米国と中国の“貿易戦争”が“休戦”合意から10日目にして再発した。
ホワイトハウスは29日、25%の高率関税を賦課する500億ドル規模の中国産商品目録を6月15日に公開すると明らかにした。ホワイトハウスは、これと同時に即時賦課されると話した。また、中国企業による米国先端技術企業の合併を防止する措置も6月30日に発表することにした。このニュースに米国証券市場が1%台の下落を記録し、30日には中国・韓国・日本の証券市場も1.5~2.5%下落した。
500億ドル分の製品に対する高率関税は、ドナルド トランプ行政府が公開した合計1500億ドル相当の商品に対する関税賦課措置の最初の具体案だ。ホワイトハウスの官吏は、残りの1000億ドル分に対する措置も続くことがあると威嚇した。
トランプ行政府は、3~4月に合計1500億ドル分の中国製品に対する高率関税賦課計画を明らかにして火ぶたを切った。それに対して中国は、報復関税を賦課するとして対抗した。だが、米中は二度の交渉の後に今月19日に共同声明を通じて、中国が米国産商品の購買を増やし3750億ドルに及ぶ対米貿易黒字を減らす妥協案を発表した。その後、スチーブン・ムニューシン米財務長官は「貿易戦争は留保されたと明らかにした。また、ウィルバー・ロス商務長官が6月2日に北京を訪問し、中国と追加交渉をする予定だった。

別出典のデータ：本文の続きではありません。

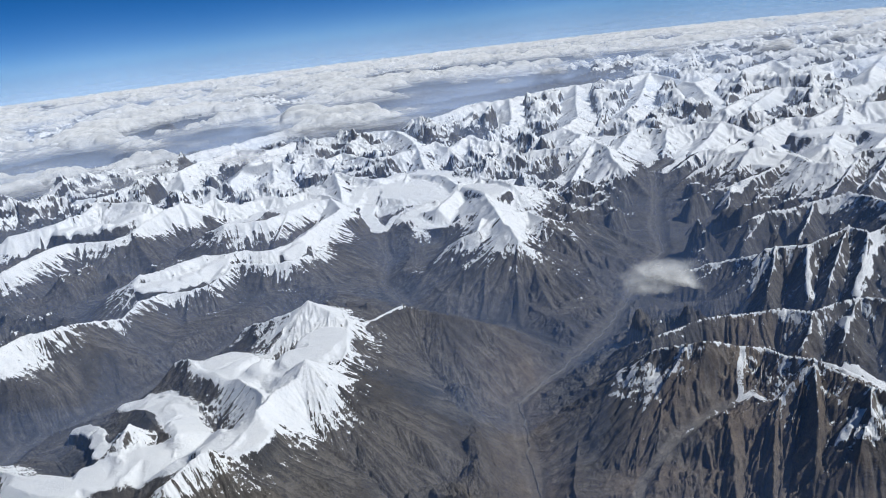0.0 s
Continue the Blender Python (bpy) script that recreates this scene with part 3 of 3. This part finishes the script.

米国政府の突然の発表に、中国は直ちに反発した。華春蛍・外交部報道官は30日「毎度態度を変えて、ああだこうだと言うことは、自国の信用と名誉を再び消耗し浪費すること」とし「中国は貿易戦争をしたくはないが、恐れることもない。敵軍が攻めて来れば、将軍を送って防ぎ立ち、洪水が押し寄せれば土で堤防を積む」と述べた。彼女は「米国が意地になってみだりな振る舞いをするならば、中国は固くなり強力な措置で正当な利益を守る」と警告した。
ホワイトハウスが強硬カードを持ち出したのは、今週末に控えた中国との3回目の交渉のための圧迫戦術と見られる。米国は中国が“核心利益”と明らかにしてきた南シナ海でも圧力を強めている。米海軍は27日、中国が領有権を主張して軍事施設を設置した南シナ海のパラセル諸島(中国名 西沙諸島)周辺に艦船2隻を投じる「航行の自由」作戦を展開した。ジェームズ・マティス国防長官は29日、この作戦を継続すると念を押し、中国の南シナ海領有権主張は国際法違反だと批判した。
米国の措置が座礁の危機から回復した朝米首脳会談に関連しているという分析もある。トランプ大統領は22日、文在寅(ムン・ジェイン)大統領に会った際に、習近平中国国家主席を「ポーカープレーヤー」と批判して、北朝鮮が強硬な立場に転じた背後には中国がいると述べた。ニューヨークタイムズは、朝米首脳会談の回復により、トランプ大統領は中国に強硬に出る裁量を確保したと指摘した。
これまで対中貿易交渉は、関税賦課などの措置は米国の長期的利益を害するという立場のムニューシン財務長官とウィルバー・ロス商務長官が主導してきた。その結果、中国が米国産製品の購買を増やし、貿易黒字を減らす妥協案の枠が決まった。だが、これは当初トランプ行政府が公表した期待に及ばないという指摘が議会などで提起された。最近は、米国の制裁で破産の危機に置かれた中国の通信装備業者ZTEに対して、トランプ大統領が電撃的に“回生”措置を取ったのは娘のイバンカが中国内での事業許可を受けた見返りという指摘も出た。
こうした状況で、対中強硬派であるホワイトハウスのピーター・ナバロ貿易・製造業政策局長と貿易代表部(USTR)のロバート・ライトハイザー代表が再び前面に出た。ライトハイザー代表は、中国の貿易システム変化のためには、依然として必要な「本当のこと」があるとし「私たちの技術を保護するために関税、投資制限、輸出規制などすべての法的手段を使う」と明らかにした。